1939 – 1945: THE WAR PERIOD
Following their F.A. Cup heroics the previous season, Yeovil & Petters opened the 1939/40 season at Huish with a 2-1 win over Barry Town. But the stormy clouds of war were gathering over the country and only two more matches were played before war was declared on 3rd September – at home to Cardiff City Reserves and, finally, away to Tunbridge Wells.
All league football suspended for two months before war-time football was introduced. The Southern League recommenced on 4th November with five teams in the Eastern Section and eight teams in the Western Section. Newport-based Lovell’s Athletic finished as champions with Yeovil in fourth place.
The last match played at Huish before the ground was handed over to the Ministry of War, to be used as an ammunition dump, was against Lovell’s, whom Yeovil defeated by three goals to one.
The player’s contracts were terminated, the ground was valued, the telephone was cut off and the shutters came down on Huish. After the war office moved out Huish was then taken over by the American Army who offered to level the pitch if they could use the ground to play baseball.

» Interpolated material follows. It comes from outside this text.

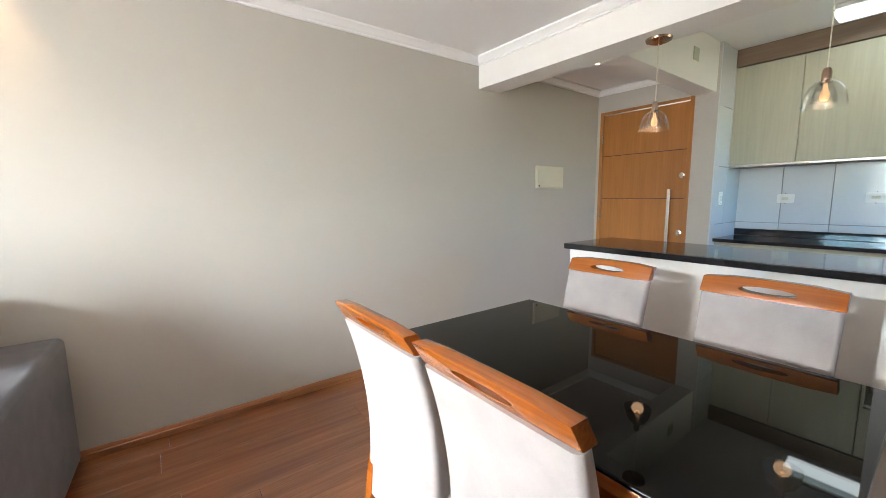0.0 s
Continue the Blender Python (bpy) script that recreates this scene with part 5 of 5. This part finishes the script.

Their offer was not taken up.
During the war years, when the manager Billy Kingdom and many past and present Yeovil players distinguished themselves in the service of the country on land, at sea and in the air, it was strange in Yeovil on Saturday afternoons not to find crowds of good-humoured, jostling people eagerly converging on Huish.
However, the local Police XI combined with several of the old Yeovil team still living in the town in an effort to partially satisfy the sports starved local community.
Among the fixtures were quire lively games against Exeter City and Devonport Torpedo Works, whose star turn was billed as Arsenal’s England international, Eddie Bowden. Unfortunately, he couldn’t play due to injury, but he did hobble out to the centre circle to kick off.
Then, on Boxing Day, Yeovil were to play a very strong Exmouth Marines side. Crowds of people rolled into Huish but, an hour after the scheduled start, there was still no sign of the visitors. People began to get angry, so the management tactfully gave their patrons free tickets for the next home friendly. ‘Phone calls were made, but to no avail … the Marines had set out in plenty of time but nothing else was known. The crowd thinned; just a few optimists stayed on. A few sang Christmas carols; others swore. Then, around the bend by Douglas Seaton’s, came a military lorry. The eleven occupants, who had obviously carried the festive spirit a little too far, tumbled out the back and – after virtually incoherent apologies – took the field to lose to Yeovil in a farcical game by nine goals to nil.
Within a few days of the end of the War in Europe, the acting secretary of the Southern League, Mr. Hodgson, sent out a letter to all clubs asking their views on restarting league football in the 1945/46 season. The idea was that, for the first season, “two sections (Eastern and Western) would be formed in order to overcome the worst of the travelling difficulties. But many clubs were unable to return so quickly to post-war football and eventually one section of eleven clubs was formed. Yeovil’s first game after the war was at Home to Swindon Town Reserves on 25th August 1945, losing 0-3.
Billy Kingdom had returned as manager and his team included a number of outstanding ‘guest’ players from Houndstone Camp. The Southern League Cup was played in two sections, the two league winners playing off for the Trophy. Yeovil finished second to Worcester City in their section. In the F.A. Cup, the club was unable to play ‘guest’ players. Bristol City provided the opposition, the first leg finishing 2-2 at Huish, attendance 7,690, with City winning the second leg 3-0 at Ashton Gate before 13,500 spectators.
At the end of the season, Billy Kingdom retired from the game to take over licensed premises at Weymouth. He found it impossible to hang up his boots, however, and nobody played a bigger part than he in Weymouth’s revival that saw them promoted to the First Division of the Western League.